The decision to spare McCabe criminal charges eliminates the prospect of a sensational trial that would have refocused public attention on the chaotic months of 2016, when the FBI was entangled in presidential politics through investigations touching both main contenders — Democrat Hillary Clinton and Trump, her Republican opponent.

The investigation by the U.S. attorney’s office in Washington arose from an October 2016 story in The Wall Street Journal that described internal debates roiling the FBI and the Justice Department weeks before the presidential election about how aggressively the Clinton Foundation should be investigated. The article recounted a particularly tense phone call between McCabe and a senior Justice Department official.

The inspector general’s report said McCabe repeatedly told internal investigators that he had not authorized anyone at the FBI to speak with the reporter and that he did not know who did. The report said McCabe ultimately corrected that account and confirmed that he had encouraged the conversation with the reporter to counter a narrative that he thought was false.

McCabe has denied any wrongdoing and has said he was distracted by the tumult surrounding the FBI and the White House during the times he was questioned. One of the interviews took place the same day that Comey was fired.

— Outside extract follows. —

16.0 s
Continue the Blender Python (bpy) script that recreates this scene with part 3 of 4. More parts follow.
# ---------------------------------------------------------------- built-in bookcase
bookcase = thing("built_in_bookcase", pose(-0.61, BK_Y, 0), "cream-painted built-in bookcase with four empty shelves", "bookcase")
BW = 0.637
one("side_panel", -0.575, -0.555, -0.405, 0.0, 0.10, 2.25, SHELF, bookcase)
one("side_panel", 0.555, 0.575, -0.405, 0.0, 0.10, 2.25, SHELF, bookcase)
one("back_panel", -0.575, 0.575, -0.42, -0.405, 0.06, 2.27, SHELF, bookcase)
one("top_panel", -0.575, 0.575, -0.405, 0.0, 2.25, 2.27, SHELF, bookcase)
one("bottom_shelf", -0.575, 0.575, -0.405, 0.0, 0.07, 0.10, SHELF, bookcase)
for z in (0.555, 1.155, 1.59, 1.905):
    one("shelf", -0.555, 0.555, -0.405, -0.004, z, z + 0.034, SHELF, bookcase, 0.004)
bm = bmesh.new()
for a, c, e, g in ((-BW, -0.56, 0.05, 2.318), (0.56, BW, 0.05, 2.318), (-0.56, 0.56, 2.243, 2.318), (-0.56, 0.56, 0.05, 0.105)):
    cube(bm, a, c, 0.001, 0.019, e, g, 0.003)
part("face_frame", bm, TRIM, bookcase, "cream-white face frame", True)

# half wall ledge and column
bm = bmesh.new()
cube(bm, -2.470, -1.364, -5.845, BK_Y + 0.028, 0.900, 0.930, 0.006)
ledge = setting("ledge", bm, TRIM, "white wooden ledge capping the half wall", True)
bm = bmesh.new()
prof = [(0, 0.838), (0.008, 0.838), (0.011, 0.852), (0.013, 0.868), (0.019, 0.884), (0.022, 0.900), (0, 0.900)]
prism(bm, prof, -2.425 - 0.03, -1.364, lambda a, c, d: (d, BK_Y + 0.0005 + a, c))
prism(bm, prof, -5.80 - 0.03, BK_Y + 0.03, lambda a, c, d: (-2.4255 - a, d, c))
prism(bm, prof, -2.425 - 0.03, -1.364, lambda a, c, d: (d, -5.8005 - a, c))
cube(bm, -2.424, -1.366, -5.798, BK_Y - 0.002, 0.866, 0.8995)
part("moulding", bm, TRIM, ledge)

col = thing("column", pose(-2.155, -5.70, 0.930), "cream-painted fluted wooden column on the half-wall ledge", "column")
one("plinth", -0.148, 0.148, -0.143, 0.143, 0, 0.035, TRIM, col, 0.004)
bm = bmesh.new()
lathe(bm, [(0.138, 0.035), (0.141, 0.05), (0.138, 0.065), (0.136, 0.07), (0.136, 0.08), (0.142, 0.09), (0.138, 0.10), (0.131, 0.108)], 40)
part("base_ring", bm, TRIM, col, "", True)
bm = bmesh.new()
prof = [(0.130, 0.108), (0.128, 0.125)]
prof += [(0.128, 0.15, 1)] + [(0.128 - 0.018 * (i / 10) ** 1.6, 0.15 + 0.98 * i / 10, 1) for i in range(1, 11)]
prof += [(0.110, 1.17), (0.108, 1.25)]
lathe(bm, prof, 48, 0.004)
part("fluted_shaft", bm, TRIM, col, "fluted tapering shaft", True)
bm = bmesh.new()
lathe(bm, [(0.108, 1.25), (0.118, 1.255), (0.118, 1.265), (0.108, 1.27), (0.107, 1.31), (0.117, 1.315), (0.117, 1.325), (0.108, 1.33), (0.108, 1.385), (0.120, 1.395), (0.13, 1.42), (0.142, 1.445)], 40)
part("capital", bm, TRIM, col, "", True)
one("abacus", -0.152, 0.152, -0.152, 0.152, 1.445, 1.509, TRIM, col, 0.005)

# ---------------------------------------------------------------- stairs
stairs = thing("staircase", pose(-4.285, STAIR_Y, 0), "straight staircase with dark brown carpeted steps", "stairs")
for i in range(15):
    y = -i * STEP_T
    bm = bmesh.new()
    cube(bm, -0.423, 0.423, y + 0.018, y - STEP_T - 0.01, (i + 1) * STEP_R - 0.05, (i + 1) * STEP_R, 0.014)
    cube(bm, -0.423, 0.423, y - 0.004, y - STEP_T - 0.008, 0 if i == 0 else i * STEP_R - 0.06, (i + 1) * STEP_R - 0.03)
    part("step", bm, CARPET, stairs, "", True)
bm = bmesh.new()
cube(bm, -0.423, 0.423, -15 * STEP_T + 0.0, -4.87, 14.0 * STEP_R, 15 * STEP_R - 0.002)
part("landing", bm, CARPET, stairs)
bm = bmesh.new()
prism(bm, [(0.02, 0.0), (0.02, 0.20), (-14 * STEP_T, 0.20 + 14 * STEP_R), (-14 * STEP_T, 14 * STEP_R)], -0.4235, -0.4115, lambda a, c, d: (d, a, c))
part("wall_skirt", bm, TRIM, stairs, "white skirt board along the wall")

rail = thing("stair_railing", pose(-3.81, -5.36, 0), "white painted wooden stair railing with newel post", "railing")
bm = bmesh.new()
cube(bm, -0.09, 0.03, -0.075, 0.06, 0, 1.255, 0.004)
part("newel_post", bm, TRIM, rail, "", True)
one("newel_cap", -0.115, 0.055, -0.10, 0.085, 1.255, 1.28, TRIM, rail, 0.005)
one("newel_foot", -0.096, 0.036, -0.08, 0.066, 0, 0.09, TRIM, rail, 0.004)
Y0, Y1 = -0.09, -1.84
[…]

“During these inquiries, I answered questions truthfully and as accurately as I could amidst the chaos that surrounded me,” McCabe has said in a statement. “And when I thought my answers were misunderstood, I contacted investigators to correct them.”

McCabe has been a target of Trump’s attacks since even before he was elected, after news emerged in the fall of 2016 that McCabe’s wife had accepted campaign contributions from a political action committee associated with former Virginia Gov. Terry McAuliffe during an unsuccessful run for the state Senate there.